Directive: Set down the data below from its first line to the line holding "of a camera", inclusive; omit all pictures.

Supplied information:
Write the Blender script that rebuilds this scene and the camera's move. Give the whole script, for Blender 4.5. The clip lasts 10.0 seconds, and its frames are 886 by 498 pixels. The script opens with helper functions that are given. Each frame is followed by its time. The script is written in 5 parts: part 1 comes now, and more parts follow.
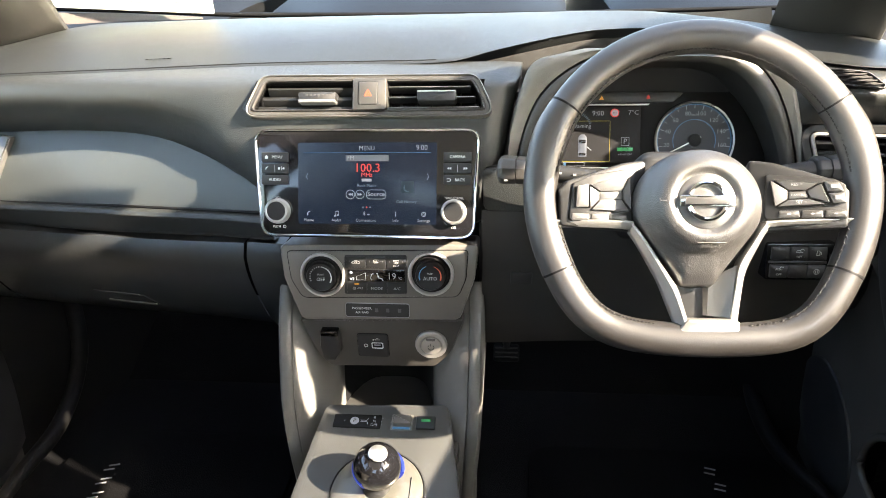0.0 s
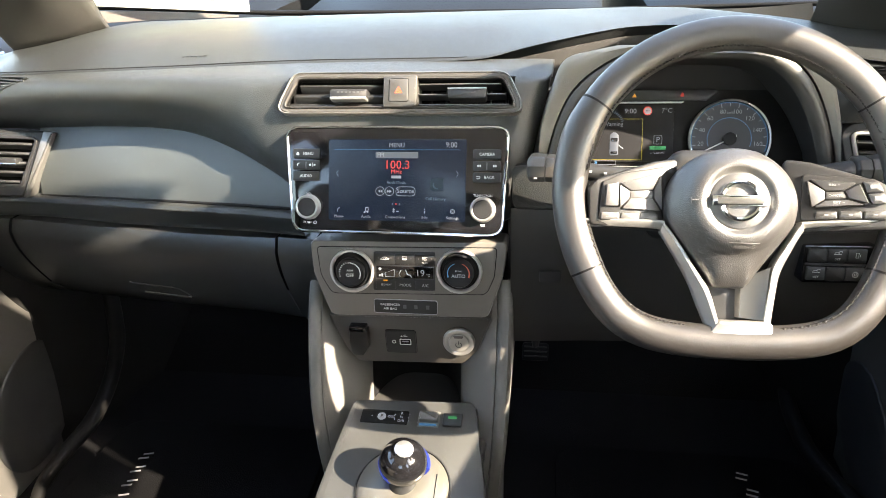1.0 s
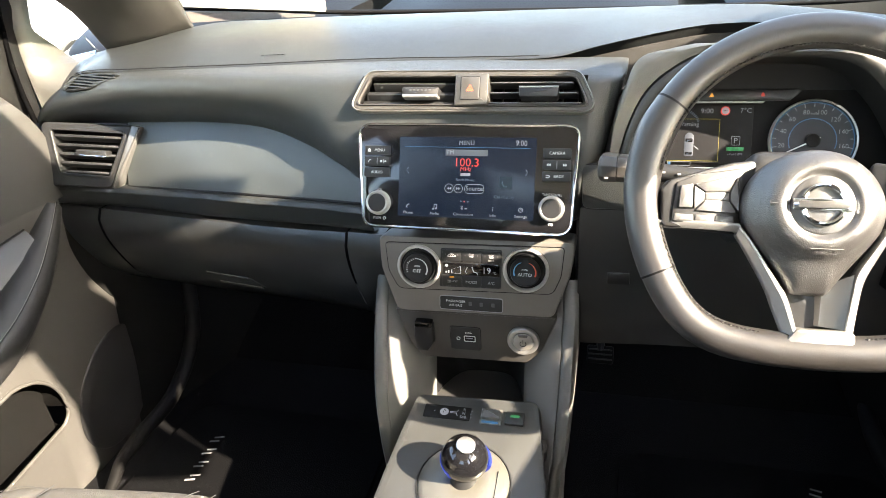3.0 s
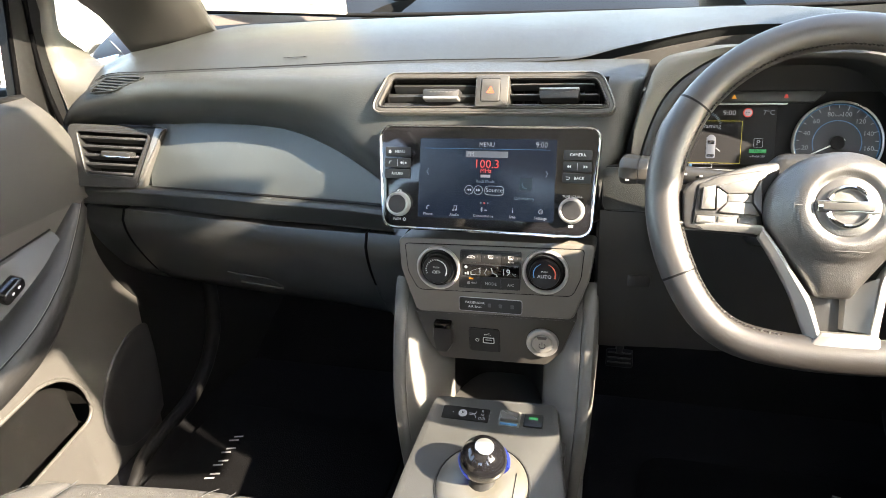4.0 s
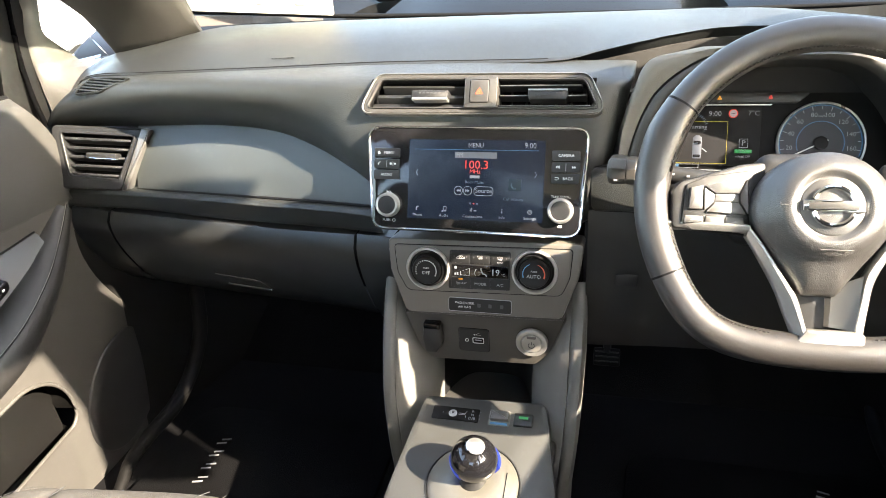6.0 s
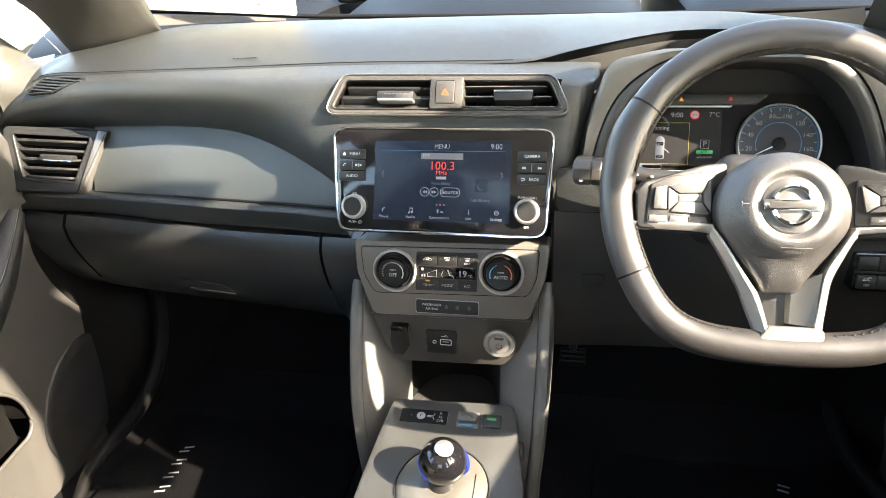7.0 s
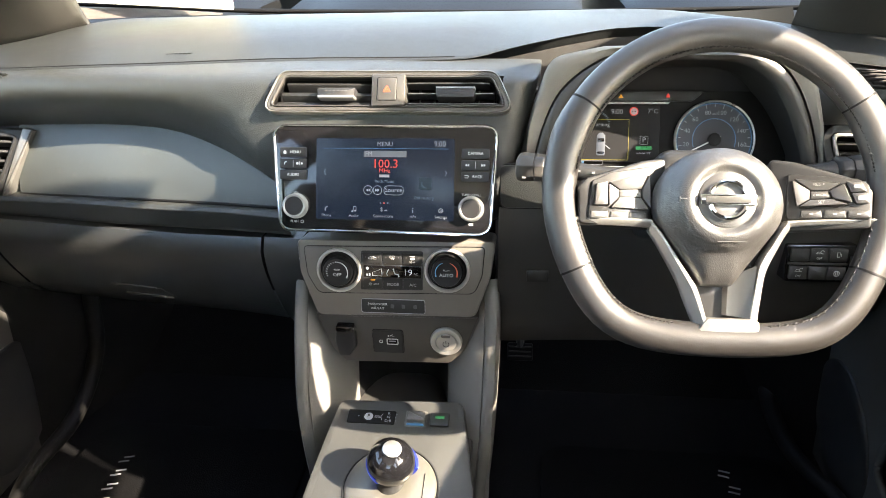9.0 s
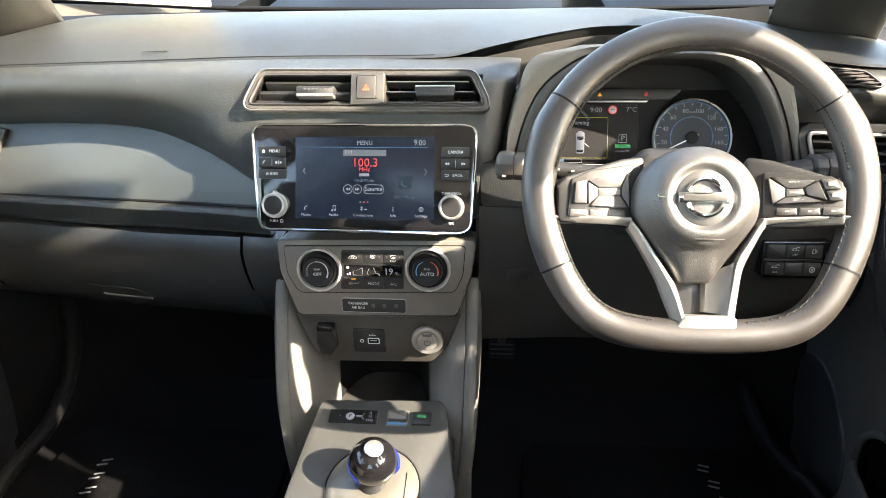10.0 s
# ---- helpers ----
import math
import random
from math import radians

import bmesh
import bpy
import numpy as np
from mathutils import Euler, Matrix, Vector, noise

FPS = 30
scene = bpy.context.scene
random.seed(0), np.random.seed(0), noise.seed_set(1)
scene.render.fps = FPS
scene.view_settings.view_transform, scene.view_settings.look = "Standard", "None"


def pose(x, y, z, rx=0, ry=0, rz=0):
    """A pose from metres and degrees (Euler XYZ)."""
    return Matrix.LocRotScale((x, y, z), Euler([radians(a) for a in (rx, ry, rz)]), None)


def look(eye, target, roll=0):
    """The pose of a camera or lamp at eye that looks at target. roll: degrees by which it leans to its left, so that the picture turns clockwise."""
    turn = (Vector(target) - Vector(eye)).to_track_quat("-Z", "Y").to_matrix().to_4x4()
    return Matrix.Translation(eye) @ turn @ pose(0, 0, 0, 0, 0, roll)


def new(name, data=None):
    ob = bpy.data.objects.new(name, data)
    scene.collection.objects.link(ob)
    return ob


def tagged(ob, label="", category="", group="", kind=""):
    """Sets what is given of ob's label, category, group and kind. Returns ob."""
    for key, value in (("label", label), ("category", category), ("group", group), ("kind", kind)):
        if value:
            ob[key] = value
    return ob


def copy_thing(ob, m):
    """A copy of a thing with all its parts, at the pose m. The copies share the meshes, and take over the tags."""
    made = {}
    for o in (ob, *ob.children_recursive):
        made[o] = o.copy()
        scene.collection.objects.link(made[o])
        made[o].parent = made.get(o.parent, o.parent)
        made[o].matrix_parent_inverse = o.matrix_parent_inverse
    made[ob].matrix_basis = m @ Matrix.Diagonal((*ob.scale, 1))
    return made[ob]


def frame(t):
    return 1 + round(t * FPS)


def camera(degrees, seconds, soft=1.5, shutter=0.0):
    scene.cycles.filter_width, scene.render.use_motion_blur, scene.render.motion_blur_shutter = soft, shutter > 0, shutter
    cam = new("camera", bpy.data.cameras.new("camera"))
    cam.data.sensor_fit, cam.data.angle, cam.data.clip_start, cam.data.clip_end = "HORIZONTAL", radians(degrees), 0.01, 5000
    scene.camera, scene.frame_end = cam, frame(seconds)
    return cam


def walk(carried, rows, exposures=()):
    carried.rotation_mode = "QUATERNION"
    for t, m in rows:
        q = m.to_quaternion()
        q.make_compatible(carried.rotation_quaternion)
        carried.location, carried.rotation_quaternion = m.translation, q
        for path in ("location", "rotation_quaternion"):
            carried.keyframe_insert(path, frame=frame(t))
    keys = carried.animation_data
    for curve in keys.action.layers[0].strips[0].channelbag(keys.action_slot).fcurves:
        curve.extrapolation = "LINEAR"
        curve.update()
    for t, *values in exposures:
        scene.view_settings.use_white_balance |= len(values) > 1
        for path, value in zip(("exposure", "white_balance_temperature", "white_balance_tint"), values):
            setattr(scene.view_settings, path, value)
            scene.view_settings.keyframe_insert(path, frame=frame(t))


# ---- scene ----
# A right-hand-drive hatchback's front cabin. x to the car's right, y ahead, z up from the cabin floor.
cam = camera(66.0, 10.0, soft=0.3)
EXPOSURE = 3.45   # stops, the same all along
ROWS = [
    (0.0, 0.1744, -0.8185, 0.8921, 5.135, -23.875, 1.584),
    (0.5, 0.1769, -0.8171, 0.8913, 6.181, -23.878, 1.599),
    (1.0, 0.1792, -0.8184, 0.8915, 7.911, -23.967, 2.028),
    (1.5, 0.1775, -0.8194, 0.8908, 9.419, -24.033, 2.327),
    (2.0, 0.1755, -0.8216, 0.8903, 10.957, -23.923, 2.435),
    (2.5, 0.1763, -0.8225, 0.8918, 12.313, -23.978, 2.602),
    (4.0, 0.1732, -0.8274, 0.8901, 14.860, -23.461, 3.070),
    (4.5, 0.1714, -0.8291, 0.8917, 15.089, -23.500, 3.088),
    (5.0, 0.1704, -0.8305, 0.8907, 14.986, -23.435, 3.114),
    (5.5, 0.1696, -0.8311, 0.8923, 14.598, -23.484, 3.112),
    (7.0, 0.1650, -0.8281, 0.8890, 10.701, -23.412, 2.133),
    (7.5, 0.1679, -0.8243, 0.8894, 9.596, -23.538, 1.962),
    (8.0, 0.1672, -0.8241, 0.8892, 8.695, -23.643, 1.631),
    (8.5, 0.1642, -0.8236, 0.8874, 7.433, -23.683, 1.460),
    (9.0, 0.1682, -0.8206, 0.8883, 6.335, -23.842, 1.296),
    (9.5, 0.1696, -0.8201, 0.8881, 5.527, -23.891, 1.088),
    (10.0, 0.1700, -0.8190, 0.8893, 4.814, -24.078, 1.016),
]
walk(cam, [(t, pose(x, y, z, 90 + pitch, roll, yaw)) for t, x, y, z, yaw, pitch, roll in ROWS], [(0.0, EXPOSURE, 7600, 13), (10.0, EXPOSURE, 7600, 13)])

# ---- light ----
SUN = Vector((1.0, -0.39, 0.655)).normalized()   # towards the sun
world = bpy.data.worlds.new("sky")
scene.world = world
world.use_nodes = True
wn = world.node_tree.nodes
sky = wn.new("ShaderNodeTexSky")
sky.sky_type, sky.sun_disc = "NISHITA", False
sky.sun_elevation, sky.sun_rotation = math.asin(SUN.z), math.atan2(SUN.x, SUN.y)
world.node_tree.links.new(sky.outputs[0], wn["Background"].inputs[0])
wn["Background"].inputs[1].default_value = 0.15
sun = new("sun", bpy.data.lights.new("sun", "SUN"))
sun.data.energy, sun.data.angle, sun.data.color = 4.8, radians(0.6), (1.0, 0.93, 0.82)
sun.matrix_basis = look(SUN * 10, (0, 0, 0))


# ---- materials ----
def material(name, colour, rough=0.5, metal=0.0, grain=0.0, grain_size=0.001, vary=0.12, vary_size=0.05, spec=0.5, coat=0.0, glow=None, glow_power=1.0, pattern="noise"):
    """A procedural surface: base colour varied at two scales, roughness variation and fine relief of the given size in metres."""
    m = bpy.data.materials.new(name)
    m.use_nodes = True
    nt = m.node_tree
    b = nt.nodes["Principled BSDF"]
    co = nt.nodes.new("ShaderNodeTexCoord")
    b.inputs["Metallic"].default_value = metal
    b.inputs["Specular IOR Level"].default_value = spec
    b.inputs["Coat Weight"].default_value = coat
    b.inputs["Coat Roughness"].default_value = 0.08
    if glow:
        b.inputs["Emission Color"].default_value = (*glow, 1)
        b.inputs["Emission Strength"].default_value = glow_power
    big = nt.nodes.new("ShaderNodeTexNoise")
    big.inputs["Scale"].default_value = 1 / vary_size
    big.inputs["Detail"].default_value = 4
    nt.links.new(co.outputs["Object"], big.inputs["Vector"])
    ramp = nt.nodes.new("ShaderNodeMapRange")
    ramp.inputs["To Min"].default_value, ramp.inputs["To Max"].default_value = 1 - vary, 1 + vary
    nt.links.new(big.outputs["Fac"], ramp.inputs["Value"])
    mul = nt.nodes.new("ShaderNodeVectorMath")
    mul.operation = "SCALE"
    mul.inputs[0].default_value = colour
    nt.links.new(ramp.outputs[0], mul.inputs["Scale"])
    nt.links.new(mul.outputs[0], b.inputs["Base Color"])
    rr = nt.nodes.new("ShaderNodeMapRange")
    rr.inputs["To Min"].default_value, rr.inputs["To Max"].default_value = max(rough - 0.07, 0.02), min(rough + 0.07, 1)
    nt.links.new(big.outputs["Fac"], rr.inputs["Value"])
    nt.links.new(rr.outputs[0], b.inputs["Roughness"])
    if grain:
        if pattern == "noise":
            tex = nt.nodes.new("ShaderNodeTexNoise")
            tex.inputs["Detail"].default_value = 3
            out = tex.outputs["Fac"]
        else:
            tex = nt.nodes.new("ShaderNodeTexVoronoi")
            tex.feature = "DISTANCE_TO_EDGE" if pattern == "leather" else "F1"
            out = tex.outputs["Distance"]
        tex.inputs["Scale"].default_value = 1 / grain_size
        nt.links.new(co.outputs["Object"], tex.inputs["Vector"])
        bump = nt.nodes.new("ShaderNodeBump")
        bump.inputs["Strength"].default_value = grain
        bump.inputs["Distance"].default_value = grain_size * 0.35
        nt.links.new(out, bump.inputs["Height"])
        nt.links.new(bump.outputs[0], b.inputs["Normal"])
    return m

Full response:
Write the Blender script that rebuilds this scene and the camera's move. Give the whole script, for Blender 4.5. The clip lasts 10.0 seconds, and its frames are 886 by 498 pixels. The script opens with helper functions that are given. Each frame is followed by its time. The script is written in 5 parts: part 1 comes now, and more parts follow.
0.0 s
1.0 s
3.0 s
4.0 s
6.0 s
7.0 s
9.0 s
10.0 s
# ---- helpers ----
import math
import random
from math import radians

import bmesh
import bpy
import numpy as np
from mathutils import Euler, Matrix, Vector, noise

FPS = 30
scene = bpy.context.scene
random.seed(0), np.random.seed(0), noise.seed_set(1)
scene.render.fps = FPS
scene.view_settings.view_transform, scene.view_settings.look = "Standard", "None"


def pose(x, y, z, rx=0, ry=0, rz=0):
    """A pose from metres and degrees (Euler XYZ)."""
    return Matrix.LocRotScale((x, y, z), Euler([radians(a) for a in (rx, ry, rz)]), None)


def look(eye, target, roll=0):
    """The pose of a camera or lamp at eye that looks at target. roll: degrees by which it leans to its left, so that the picture turns clockwise."""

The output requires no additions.